*REQUIRED TASK*
Read the listing below and copy out every line that holds "path".

*RAW DATA*
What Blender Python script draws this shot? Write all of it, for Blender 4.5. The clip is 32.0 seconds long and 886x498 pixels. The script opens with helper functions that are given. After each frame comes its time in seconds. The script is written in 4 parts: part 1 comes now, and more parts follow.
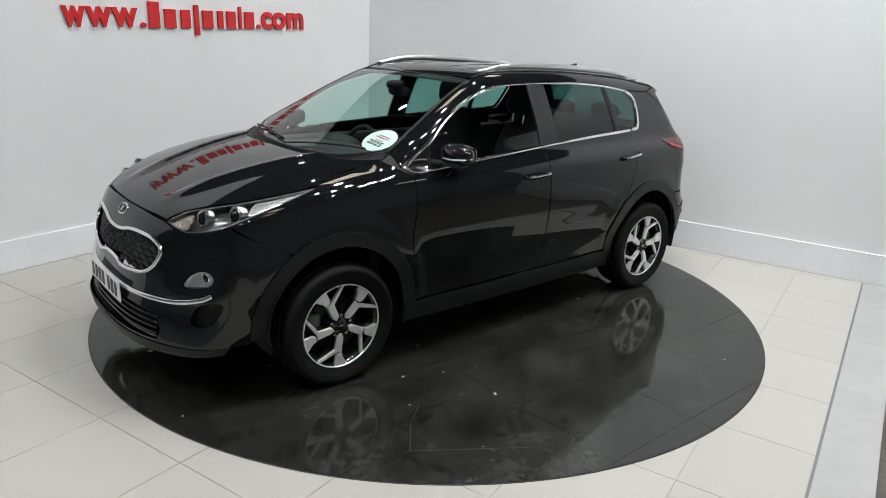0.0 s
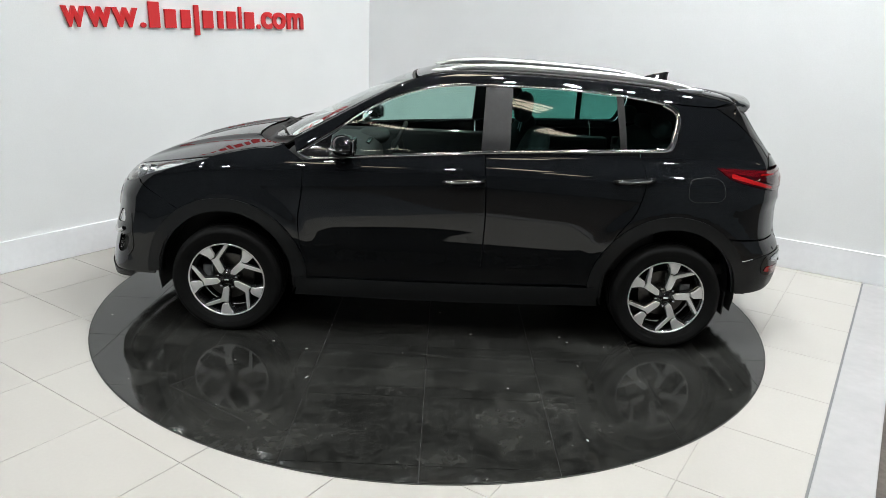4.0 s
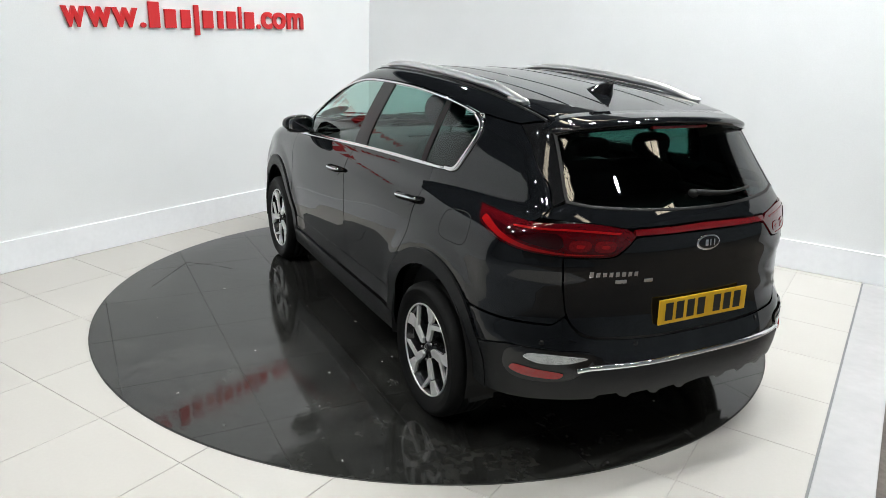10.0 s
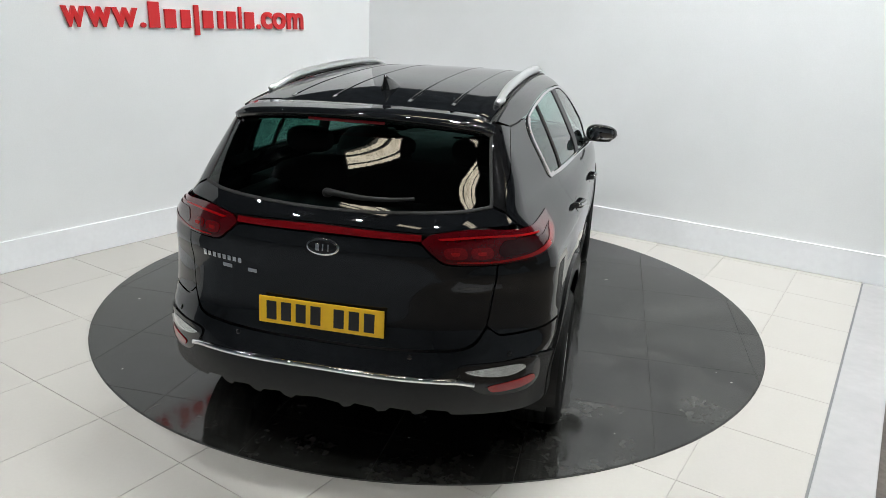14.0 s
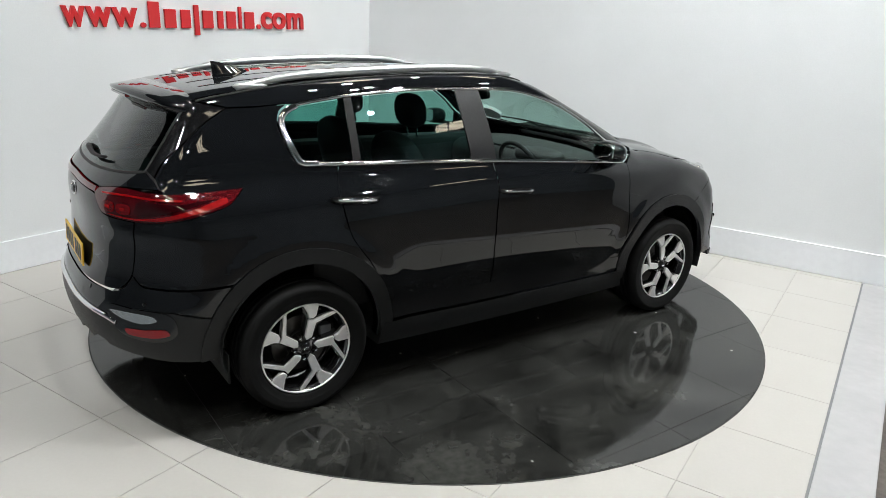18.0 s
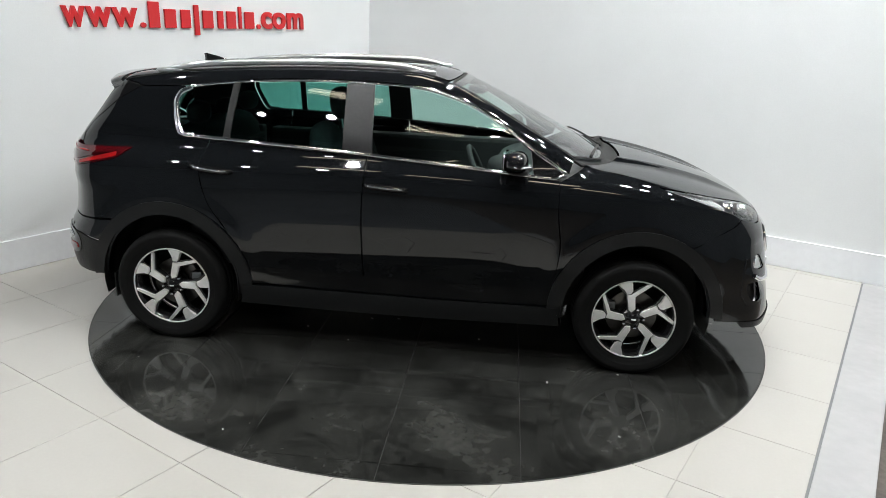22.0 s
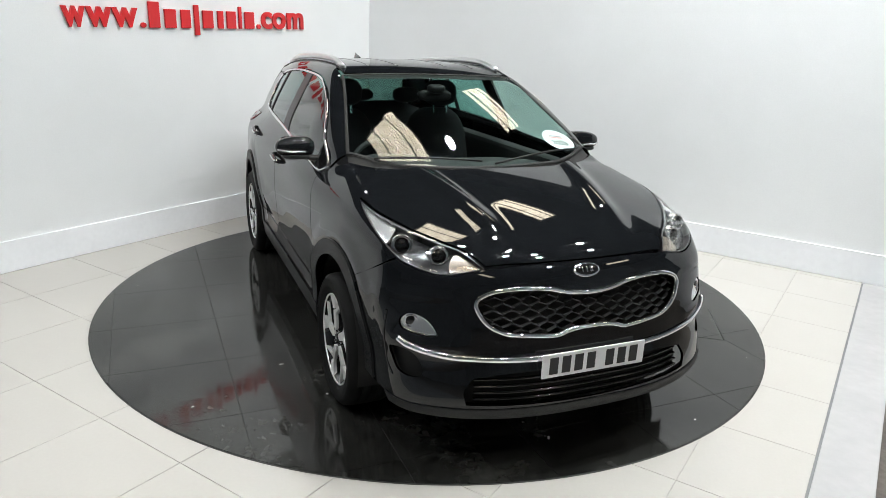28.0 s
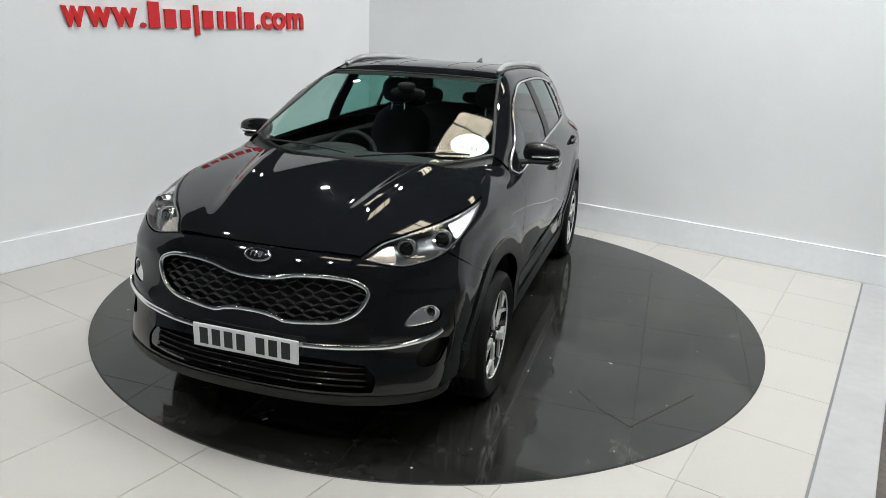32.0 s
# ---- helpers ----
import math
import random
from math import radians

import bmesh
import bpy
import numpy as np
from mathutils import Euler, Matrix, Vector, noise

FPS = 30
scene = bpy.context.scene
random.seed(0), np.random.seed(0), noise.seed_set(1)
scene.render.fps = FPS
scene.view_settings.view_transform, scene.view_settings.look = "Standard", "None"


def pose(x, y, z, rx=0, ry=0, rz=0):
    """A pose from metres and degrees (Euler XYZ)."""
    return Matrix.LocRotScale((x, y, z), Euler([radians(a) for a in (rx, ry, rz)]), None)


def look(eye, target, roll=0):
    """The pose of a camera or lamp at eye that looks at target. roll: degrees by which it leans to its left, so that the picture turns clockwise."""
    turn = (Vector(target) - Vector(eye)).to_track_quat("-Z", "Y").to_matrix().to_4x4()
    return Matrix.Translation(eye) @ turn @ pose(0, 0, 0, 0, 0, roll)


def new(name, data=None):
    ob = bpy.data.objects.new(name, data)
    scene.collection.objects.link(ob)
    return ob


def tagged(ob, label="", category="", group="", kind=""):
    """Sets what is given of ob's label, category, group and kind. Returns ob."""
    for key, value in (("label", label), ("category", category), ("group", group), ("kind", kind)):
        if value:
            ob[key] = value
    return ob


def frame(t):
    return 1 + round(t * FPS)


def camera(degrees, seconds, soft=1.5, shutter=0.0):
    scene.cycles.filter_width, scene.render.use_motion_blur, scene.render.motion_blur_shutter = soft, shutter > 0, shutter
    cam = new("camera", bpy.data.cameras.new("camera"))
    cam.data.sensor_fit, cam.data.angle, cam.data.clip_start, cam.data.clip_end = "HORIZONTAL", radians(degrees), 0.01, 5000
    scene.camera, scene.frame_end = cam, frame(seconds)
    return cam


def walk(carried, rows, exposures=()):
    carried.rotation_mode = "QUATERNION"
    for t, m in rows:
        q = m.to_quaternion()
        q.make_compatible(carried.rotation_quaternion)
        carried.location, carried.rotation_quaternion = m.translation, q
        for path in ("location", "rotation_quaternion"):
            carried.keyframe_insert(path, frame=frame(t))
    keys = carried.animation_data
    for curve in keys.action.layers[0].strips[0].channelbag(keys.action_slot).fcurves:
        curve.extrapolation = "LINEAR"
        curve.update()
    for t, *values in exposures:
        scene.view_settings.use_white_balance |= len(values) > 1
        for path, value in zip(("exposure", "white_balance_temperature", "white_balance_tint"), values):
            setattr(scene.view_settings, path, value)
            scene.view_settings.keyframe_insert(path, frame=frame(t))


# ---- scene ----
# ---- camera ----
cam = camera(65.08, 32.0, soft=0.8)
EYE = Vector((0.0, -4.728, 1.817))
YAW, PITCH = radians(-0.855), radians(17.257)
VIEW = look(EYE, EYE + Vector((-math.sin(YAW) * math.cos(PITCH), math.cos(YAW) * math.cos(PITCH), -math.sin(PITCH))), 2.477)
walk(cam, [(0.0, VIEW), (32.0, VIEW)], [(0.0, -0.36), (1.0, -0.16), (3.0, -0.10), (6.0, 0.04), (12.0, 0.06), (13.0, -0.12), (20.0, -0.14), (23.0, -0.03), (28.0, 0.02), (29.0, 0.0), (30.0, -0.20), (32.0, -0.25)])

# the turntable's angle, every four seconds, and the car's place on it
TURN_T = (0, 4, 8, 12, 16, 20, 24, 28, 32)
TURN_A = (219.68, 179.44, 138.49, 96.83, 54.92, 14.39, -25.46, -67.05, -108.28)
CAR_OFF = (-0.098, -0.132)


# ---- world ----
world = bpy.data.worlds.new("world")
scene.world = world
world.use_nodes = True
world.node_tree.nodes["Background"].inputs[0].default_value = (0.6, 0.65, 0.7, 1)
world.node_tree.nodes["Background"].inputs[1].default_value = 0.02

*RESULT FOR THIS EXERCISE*
        for path in ("location", "rotation_quaternion"):
            carried.keyframe_insert(path, frame=frame(t))
        for path, value in zip(("exposure", "white_balance_temperature", "white_balance_tint"), values):
            setattr(scene.view_settings, path, value)
            scene.view_settings.keyframe_insert(path, frame=frame(t))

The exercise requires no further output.